AIM: Reply with one number only: the count of lines below that contain the word "bmesh".

RECORDS PROVIDED:
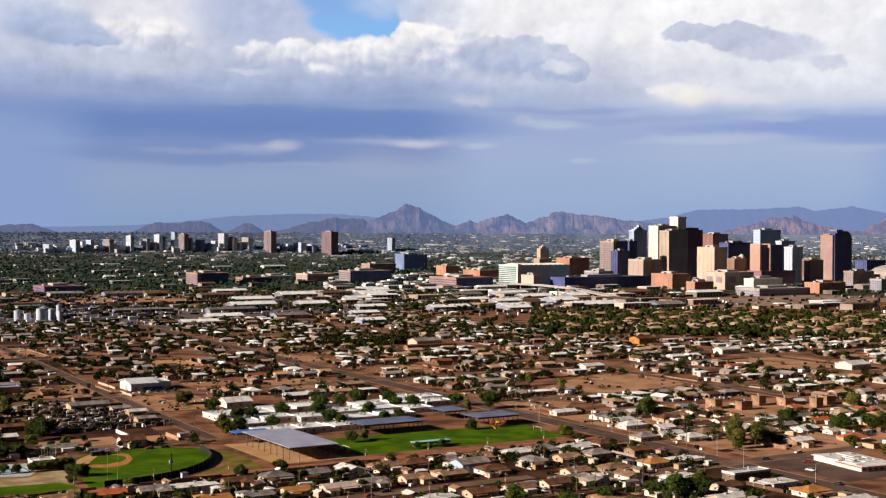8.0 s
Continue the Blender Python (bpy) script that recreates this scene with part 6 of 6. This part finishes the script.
* * *
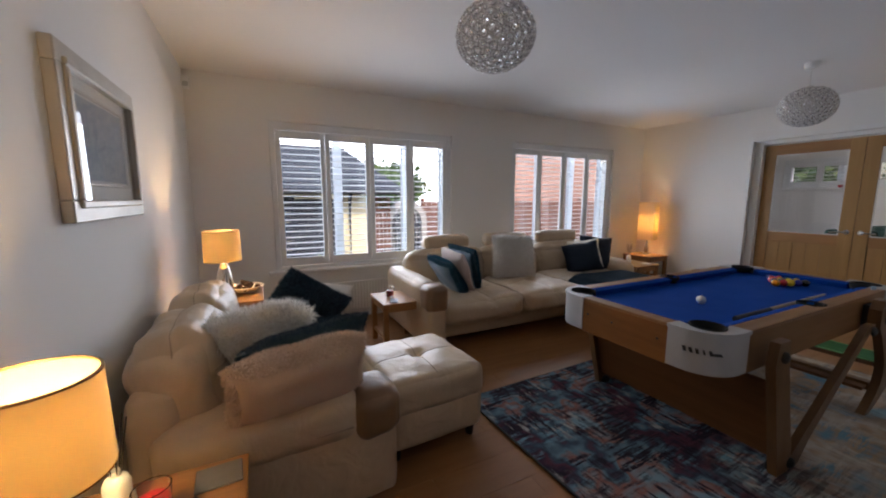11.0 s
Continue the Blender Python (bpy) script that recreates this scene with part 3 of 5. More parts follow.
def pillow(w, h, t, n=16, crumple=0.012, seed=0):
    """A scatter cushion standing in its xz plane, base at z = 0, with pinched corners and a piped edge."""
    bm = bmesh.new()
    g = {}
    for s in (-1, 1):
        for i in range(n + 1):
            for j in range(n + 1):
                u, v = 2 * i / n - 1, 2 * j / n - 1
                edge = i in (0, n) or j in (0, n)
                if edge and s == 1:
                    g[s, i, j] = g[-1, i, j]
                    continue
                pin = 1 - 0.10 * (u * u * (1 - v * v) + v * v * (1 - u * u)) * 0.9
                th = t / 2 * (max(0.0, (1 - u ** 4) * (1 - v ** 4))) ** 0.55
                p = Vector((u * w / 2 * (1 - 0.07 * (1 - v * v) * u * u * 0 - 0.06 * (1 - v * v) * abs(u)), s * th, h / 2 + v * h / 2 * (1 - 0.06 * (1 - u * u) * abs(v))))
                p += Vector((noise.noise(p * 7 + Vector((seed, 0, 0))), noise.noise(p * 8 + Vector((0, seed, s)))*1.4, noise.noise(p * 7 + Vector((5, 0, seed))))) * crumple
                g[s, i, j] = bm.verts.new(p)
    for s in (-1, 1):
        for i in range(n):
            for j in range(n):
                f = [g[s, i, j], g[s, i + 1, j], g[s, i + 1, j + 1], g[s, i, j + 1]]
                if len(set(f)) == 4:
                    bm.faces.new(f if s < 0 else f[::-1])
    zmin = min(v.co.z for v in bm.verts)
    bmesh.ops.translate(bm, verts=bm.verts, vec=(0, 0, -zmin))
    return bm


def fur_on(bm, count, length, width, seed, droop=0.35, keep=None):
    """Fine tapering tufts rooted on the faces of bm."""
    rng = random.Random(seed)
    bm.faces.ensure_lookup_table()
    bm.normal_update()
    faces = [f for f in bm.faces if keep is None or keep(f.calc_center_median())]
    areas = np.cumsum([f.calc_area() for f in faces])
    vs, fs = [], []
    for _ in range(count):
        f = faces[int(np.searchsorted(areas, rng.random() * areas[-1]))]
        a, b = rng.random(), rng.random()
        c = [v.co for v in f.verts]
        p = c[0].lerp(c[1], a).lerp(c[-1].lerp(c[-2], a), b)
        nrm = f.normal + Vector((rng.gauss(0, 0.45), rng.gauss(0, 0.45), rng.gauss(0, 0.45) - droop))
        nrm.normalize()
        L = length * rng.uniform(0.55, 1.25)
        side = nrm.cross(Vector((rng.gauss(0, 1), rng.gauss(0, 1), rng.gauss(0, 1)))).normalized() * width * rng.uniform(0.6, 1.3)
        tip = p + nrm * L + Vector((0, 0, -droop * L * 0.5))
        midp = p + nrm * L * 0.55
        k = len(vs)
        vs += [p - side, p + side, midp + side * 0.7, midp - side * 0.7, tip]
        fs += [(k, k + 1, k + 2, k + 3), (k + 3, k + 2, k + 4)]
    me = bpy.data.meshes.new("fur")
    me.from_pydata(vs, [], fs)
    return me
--
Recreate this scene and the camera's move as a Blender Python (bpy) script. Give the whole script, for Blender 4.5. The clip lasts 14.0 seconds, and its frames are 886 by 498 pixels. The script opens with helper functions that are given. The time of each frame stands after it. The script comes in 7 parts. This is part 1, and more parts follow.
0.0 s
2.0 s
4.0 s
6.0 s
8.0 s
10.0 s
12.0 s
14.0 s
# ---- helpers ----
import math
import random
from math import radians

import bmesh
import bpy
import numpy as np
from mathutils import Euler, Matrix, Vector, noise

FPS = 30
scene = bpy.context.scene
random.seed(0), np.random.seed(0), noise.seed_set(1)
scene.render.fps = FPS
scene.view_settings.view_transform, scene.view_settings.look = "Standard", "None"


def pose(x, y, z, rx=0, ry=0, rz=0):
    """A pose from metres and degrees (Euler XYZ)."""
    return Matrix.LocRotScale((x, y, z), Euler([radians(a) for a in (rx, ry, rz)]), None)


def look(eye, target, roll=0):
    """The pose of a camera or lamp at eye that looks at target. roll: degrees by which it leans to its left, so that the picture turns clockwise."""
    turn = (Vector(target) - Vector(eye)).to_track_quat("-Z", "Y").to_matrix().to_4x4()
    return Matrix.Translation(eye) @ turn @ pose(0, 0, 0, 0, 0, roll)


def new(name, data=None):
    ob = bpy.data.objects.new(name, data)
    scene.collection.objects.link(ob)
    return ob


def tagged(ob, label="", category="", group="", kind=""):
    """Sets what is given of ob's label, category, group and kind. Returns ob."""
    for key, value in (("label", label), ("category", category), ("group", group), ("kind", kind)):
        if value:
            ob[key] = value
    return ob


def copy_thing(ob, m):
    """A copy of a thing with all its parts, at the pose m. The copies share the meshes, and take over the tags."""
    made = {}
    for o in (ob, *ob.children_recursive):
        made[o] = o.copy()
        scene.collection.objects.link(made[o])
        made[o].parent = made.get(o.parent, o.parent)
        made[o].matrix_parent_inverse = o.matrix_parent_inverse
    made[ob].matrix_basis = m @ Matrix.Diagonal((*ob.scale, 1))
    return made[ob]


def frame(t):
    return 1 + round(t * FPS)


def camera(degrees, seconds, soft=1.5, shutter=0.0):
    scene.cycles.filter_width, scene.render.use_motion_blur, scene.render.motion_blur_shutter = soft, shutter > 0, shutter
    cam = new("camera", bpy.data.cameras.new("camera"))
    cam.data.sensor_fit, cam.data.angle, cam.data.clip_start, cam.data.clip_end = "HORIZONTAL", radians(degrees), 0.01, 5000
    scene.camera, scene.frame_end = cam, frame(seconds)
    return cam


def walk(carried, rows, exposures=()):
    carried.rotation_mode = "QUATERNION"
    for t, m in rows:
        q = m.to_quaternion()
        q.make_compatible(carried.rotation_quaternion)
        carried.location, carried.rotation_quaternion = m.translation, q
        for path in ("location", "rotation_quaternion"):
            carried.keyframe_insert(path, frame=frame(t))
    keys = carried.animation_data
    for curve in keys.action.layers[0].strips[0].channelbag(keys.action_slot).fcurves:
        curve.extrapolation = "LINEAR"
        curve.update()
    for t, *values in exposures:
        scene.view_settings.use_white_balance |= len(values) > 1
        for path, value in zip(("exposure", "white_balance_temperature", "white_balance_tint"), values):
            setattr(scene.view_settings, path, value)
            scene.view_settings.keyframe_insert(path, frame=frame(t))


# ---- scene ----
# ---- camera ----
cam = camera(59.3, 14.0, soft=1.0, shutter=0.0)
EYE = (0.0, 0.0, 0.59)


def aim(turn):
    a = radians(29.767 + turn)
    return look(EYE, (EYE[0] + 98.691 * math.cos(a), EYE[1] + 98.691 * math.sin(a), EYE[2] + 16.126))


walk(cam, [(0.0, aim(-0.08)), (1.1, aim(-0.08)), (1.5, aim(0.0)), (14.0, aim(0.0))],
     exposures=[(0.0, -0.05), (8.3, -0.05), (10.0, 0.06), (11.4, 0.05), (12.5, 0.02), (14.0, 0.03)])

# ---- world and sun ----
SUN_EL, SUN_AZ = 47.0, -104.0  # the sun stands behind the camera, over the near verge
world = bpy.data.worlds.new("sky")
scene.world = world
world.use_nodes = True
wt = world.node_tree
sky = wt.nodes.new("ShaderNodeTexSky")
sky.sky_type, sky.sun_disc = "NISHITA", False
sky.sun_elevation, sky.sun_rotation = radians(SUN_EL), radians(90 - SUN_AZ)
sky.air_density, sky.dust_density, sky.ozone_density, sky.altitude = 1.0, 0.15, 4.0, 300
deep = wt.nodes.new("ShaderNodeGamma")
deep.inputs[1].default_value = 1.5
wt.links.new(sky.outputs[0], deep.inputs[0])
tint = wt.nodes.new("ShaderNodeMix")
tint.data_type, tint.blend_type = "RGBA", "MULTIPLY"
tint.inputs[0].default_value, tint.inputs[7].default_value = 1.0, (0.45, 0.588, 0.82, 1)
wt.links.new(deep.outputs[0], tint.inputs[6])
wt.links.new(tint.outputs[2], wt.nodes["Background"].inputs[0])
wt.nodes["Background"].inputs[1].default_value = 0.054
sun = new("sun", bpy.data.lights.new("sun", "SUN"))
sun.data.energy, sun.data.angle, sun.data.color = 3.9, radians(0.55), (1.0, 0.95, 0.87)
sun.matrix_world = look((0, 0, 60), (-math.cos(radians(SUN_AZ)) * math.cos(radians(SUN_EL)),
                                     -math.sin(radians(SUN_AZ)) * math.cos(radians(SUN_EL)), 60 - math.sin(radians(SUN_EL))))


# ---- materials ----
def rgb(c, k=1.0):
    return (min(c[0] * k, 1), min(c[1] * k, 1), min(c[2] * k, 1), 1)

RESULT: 3